A Comprehensive Evaluation of Four End-to-End AI Autopilots Using CCTest and the Carla Leaderboard

Published 21 Jan 2025 in cs.SE | (2501.12090v3)

Abstract: End-to-end AI autopilots for autonomous driving systems have emerged as a promising alternative to traditional modular autopilots, offering the potential to reduce development costs and mitigate defects arising from module composition. However, they suffer from the well-known problems of AI systems such as non-determinism, non-explainability, and anomalies. This naturally raises the question of their evaluation and, in particular, their comparison with existing modular solutions. This work extends a study of the critical configuration testing (CCTest) approach that has been applied to four open modular autopilots.
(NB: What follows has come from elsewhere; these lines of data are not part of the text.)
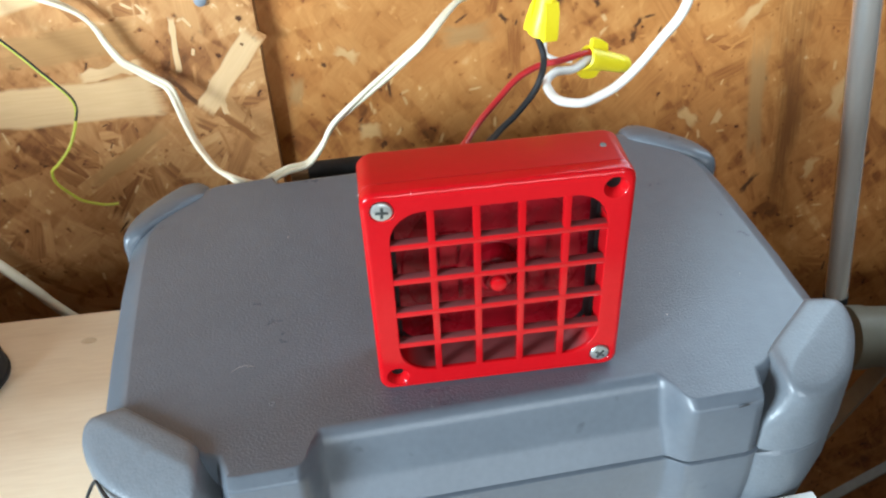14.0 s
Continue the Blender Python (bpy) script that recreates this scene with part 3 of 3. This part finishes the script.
HOLE_R, OPEN = 0.0054, 0.955 * A
bm = bmesh.new()
outer = skin(bm, [ring_y(rounded(FACE - i, FACE - i, 0.0062 - 0.6 * i), y) for i, y in ((0.0030, 0.0), (0.0022, 0.0), (0.0013, 0.0003), (0.0005, 0.0010), (0.0, 0.0024), (0.0, 0.0070), (0.0004, 0.0073), (0.0004, 0.0080))])
inner = skin(bm, [ring_y(rounded(OPEN - i, OPEN - i, 0.0150), y) for i, y in ((-0.0009, 0.0), (-0.0004, 0.0), (0.0, 0.0005), (0.0, 0.0020))])
holes = []
for cx, cz in ((A, A), (-A, -A), (-A, A), (A, -A)):
    holes.append(skin(bm, [ring_y(circle(cx, cz, r), y) for r, y in ((HOLE_R + 0.0004, 0.0), (HOLE_R, 0.0), (HOLE_R - 0.0003, 0.0003), (0.0034, 0.0034), (0.0031, 0.0040), (0.0031, 0.0115))]))
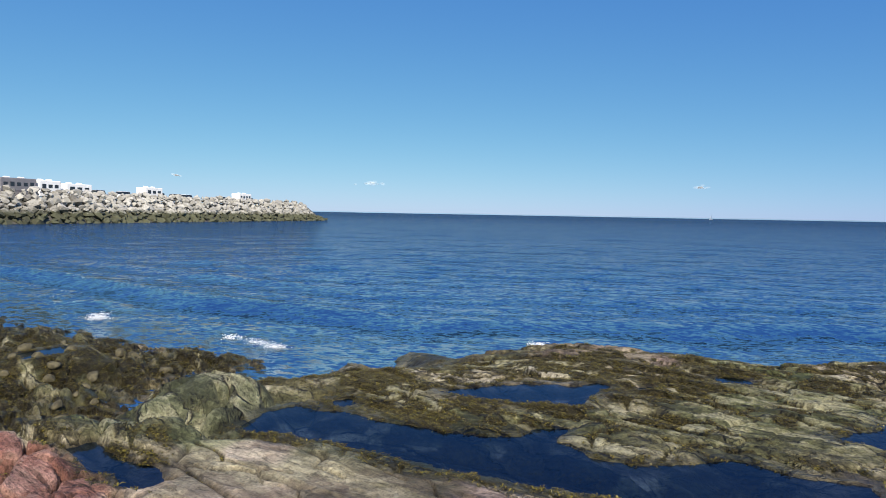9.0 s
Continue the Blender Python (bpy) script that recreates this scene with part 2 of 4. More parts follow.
def shore(x, y):
    """Height of the rock over the plan, and what covers it."""
    out = {}
    # wavy plan, so that no outline is ruled
    wx, wy = x + 0.10 * fbm(x * 1.3, y * 1.3, 3, 1), y + 0.10 * fbm(x * 1.3, y * 1.3, 3, 2)
    wild = 0.25 + 1.2 * smooth(25, 60, np.hypot(x, y))
    big_x, big_y = x + wild * fbm(x * 0.25, y * 0.25, 3, 3), y + wild * fbm(x * 0.25, y * 0.25, 3, 4)
    land = inside(COAST, big_x, big_y) + 0.16 * fbm(x * 0.9, y * 0.9, 3, 5)
    u, v = 0.47 * wx + 0.883 * wy, 0.883 * wx - 0.47 * wy      # along and across the layers of the rock
    z = np.interp(land, [-60, -8, -3, -0.8, 0, 0.7, 1.8, 4, 300], [-9, -2.6, -1.2, -0.35, -0.02, 0.26, 0.46, 0.66, 0.72])
    inland = smooth(0.5, 6, land)
    z += 0.42 * smooth(8.5, 19, y) * inland
    z += 0.55 * smooth(26, 60, y) * smooth(2, 14, land)
    z += 0.42 * hump(x, y, -0.1, -0.6, 3.0, 2.6, 0)
    z += 0.25 * smooth(2, 8, x) * inland * (1 - smooth(8, 20, y))
    z -= 0.38 * smooth(-3.9, -5.4, y + 0.25 * (x + 8)) * smooth(-5.6, -7.2, x)
    # the long pink slab, higher along its spine
    z += 0.10 * hump(x, y, -4.2, 7.0, 4.5, 1.5, 12) - 0.10 * hump(x, y, -4.4, 3.6, 2.0, 1.6, 0)
    z += 0.16 * hump(x, y, -1.5, 14.6, 2.2, 1.3)
    # the red ridge beside the pool, its hill, and the ridge beyond
    z += 0.22 * hump(x, y, -0.2, 5.0, 1.3, 0.6) + 0.16 * hump(x, y, 0.4, 6.6, 1.2, 0.5) + 0.10 * hump(x, y, 0.9, 8.1, 0.8, 0.5)
    z += 1.15 * hump(x, y, 9.6, 20.3, 4.5, 2.6, -30) + 0.62 * hump(x, y, 8.6, 14.0, 3.0, 1.5, -30) + 0.25 * hump(x, y, 6.2, 10.4, 2.5, 1.2, -30)
    z += 0.30 * hump(x, y, 2.5, 5.9, 2.2, 1.3) + 0.12 * hump(x, y, 4.6, 9.0, 2.0, 1.2)
    z += 0.25 * hump(x, y, 4.9, 14.8, 3.0, 1.0)
    z -= 0.55 * hump(x, y, 1.95, 13.3, 2.5, 0.42, -15)
    z -= 0.75 * hump(x, y, 7.3, 13.2, 0.9, 0.55, -25)
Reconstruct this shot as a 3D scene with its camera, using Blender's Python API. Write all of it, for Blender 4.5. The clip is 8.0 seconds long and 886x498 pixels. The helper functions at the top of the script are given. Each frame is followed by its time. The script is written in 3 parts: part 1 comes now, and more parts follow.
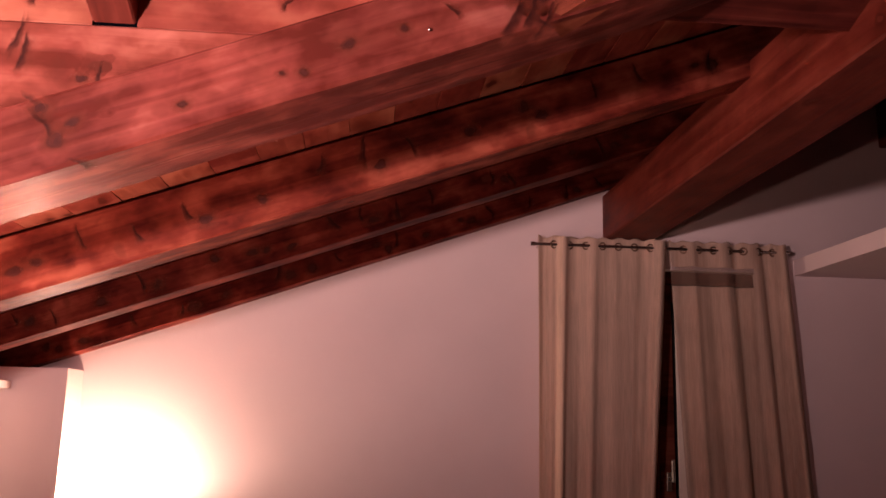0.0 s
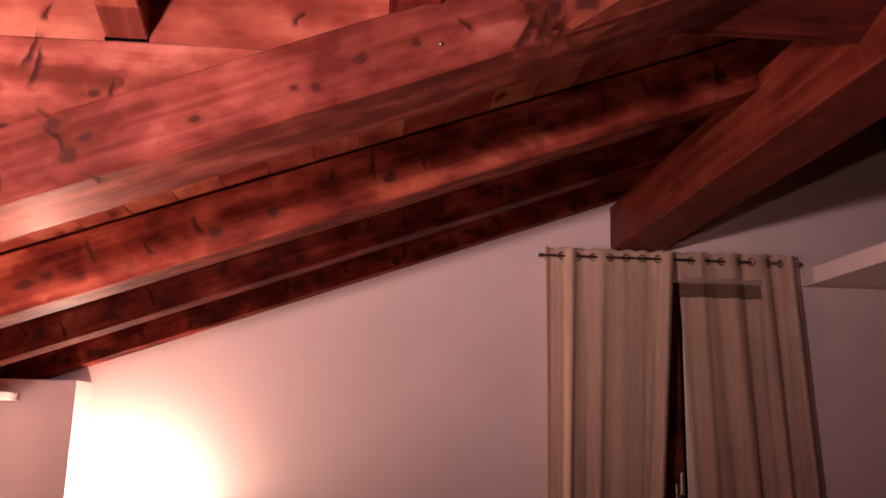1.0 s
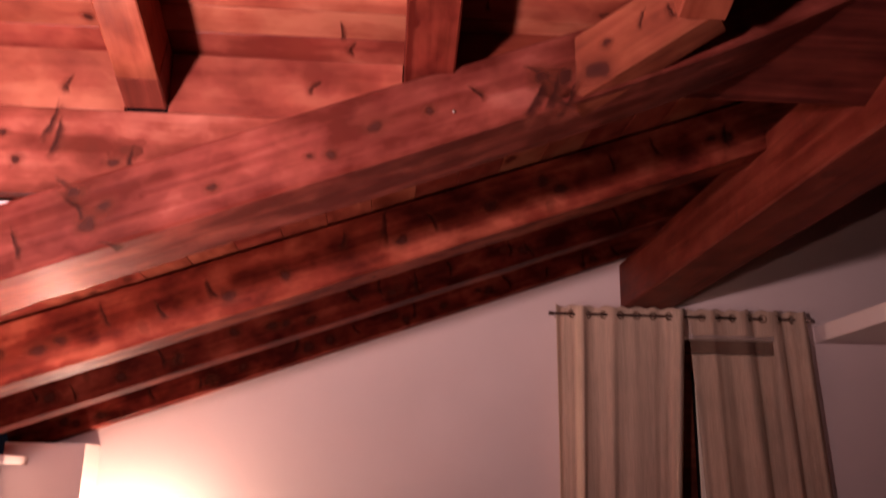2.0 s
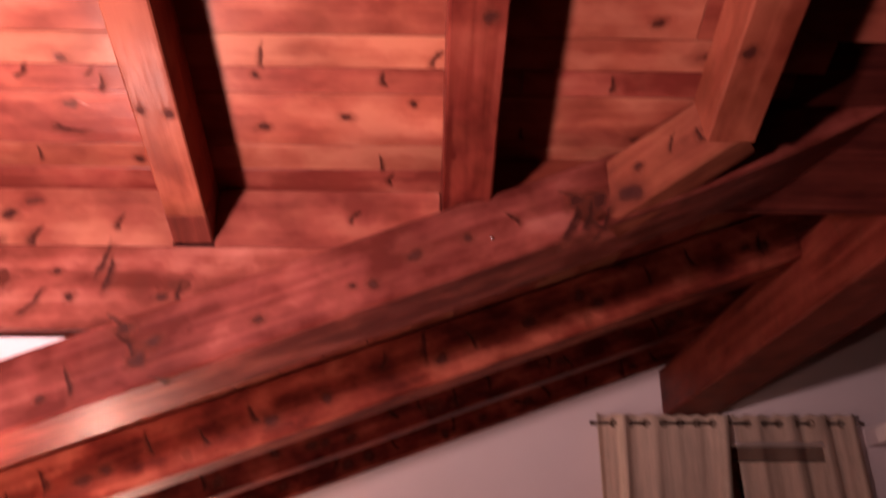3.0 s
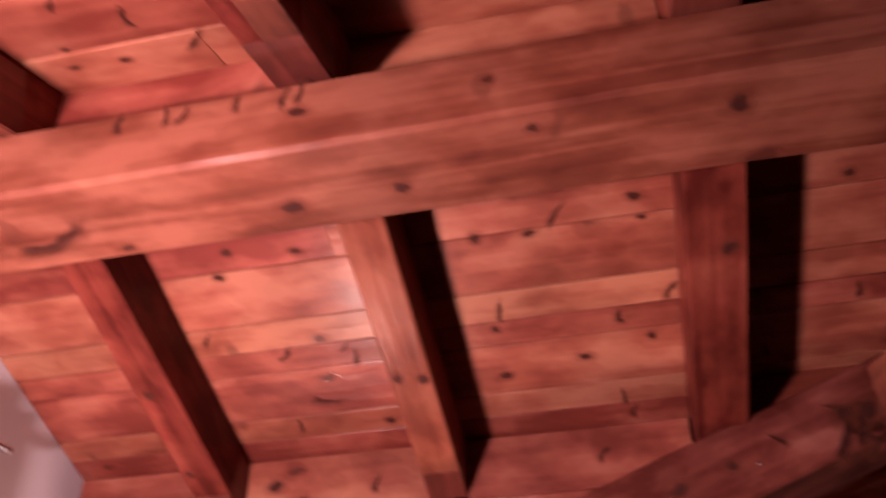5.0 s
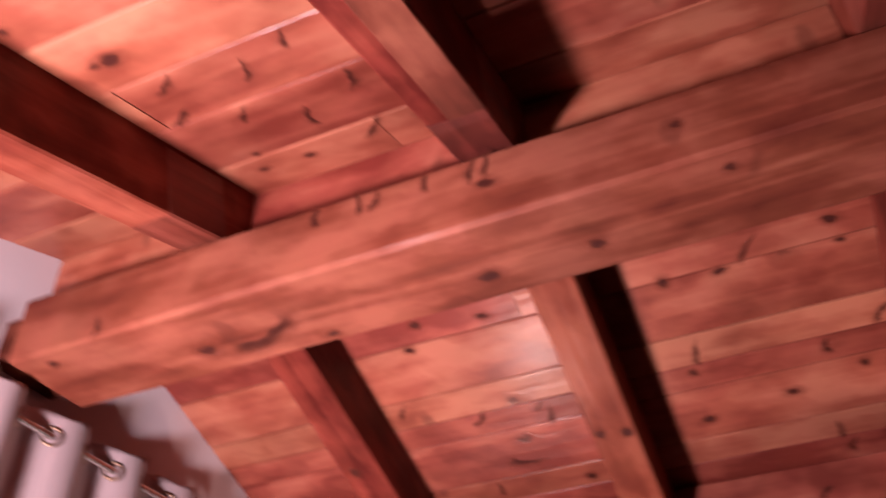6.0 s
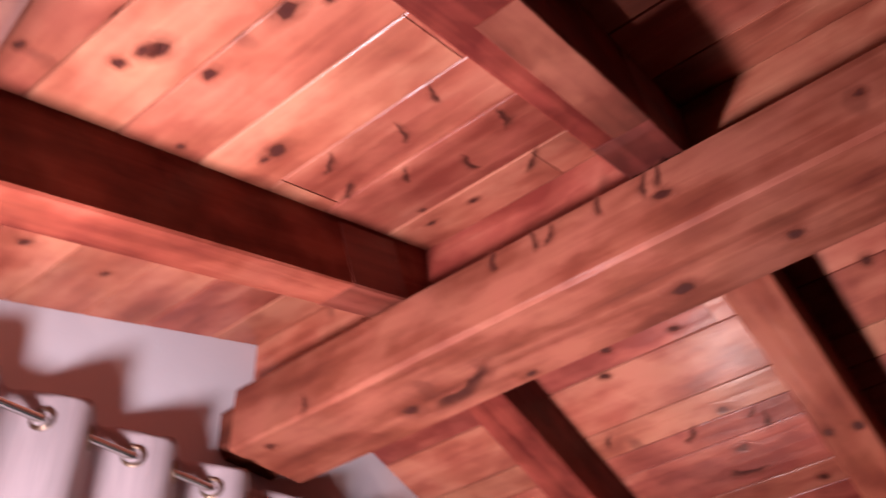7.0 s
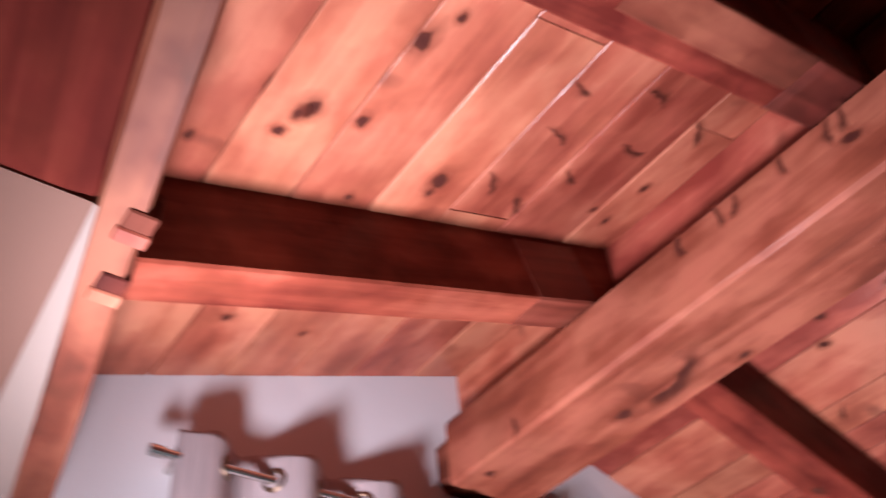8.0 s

This approach differs from others in that it generates test cases ensuring safe control policies are possible for the tested autopilots. This enables an accurate assessment of the ability to drive safely in critical situations, as any incident observed in the simulation involves the failure of a tested autopilot. The contribution of this paper is twofold. Firstly, we apply the CCTest approach to four end-to-end open autopilots, InterFuser, MILE, Transfuser, and LMDrive, and compare their test results with those of the four modular open autopilots previously tested with the same approach implemented in the Carla simulation environment. This comparison identifies both differences and similarities in the failures of the two autopilot types in critical configurations. Secondly, we compare the evaluations of the four autopilots carried out in the Carla Leaderboard with the CCTest results. This comparison reveals significant discrepancies, reflecting differences in test case generation criteria and risk assessment methods. It underlines the need to work towards the development of objective assessment methods combining qualitative and quantitative criteria.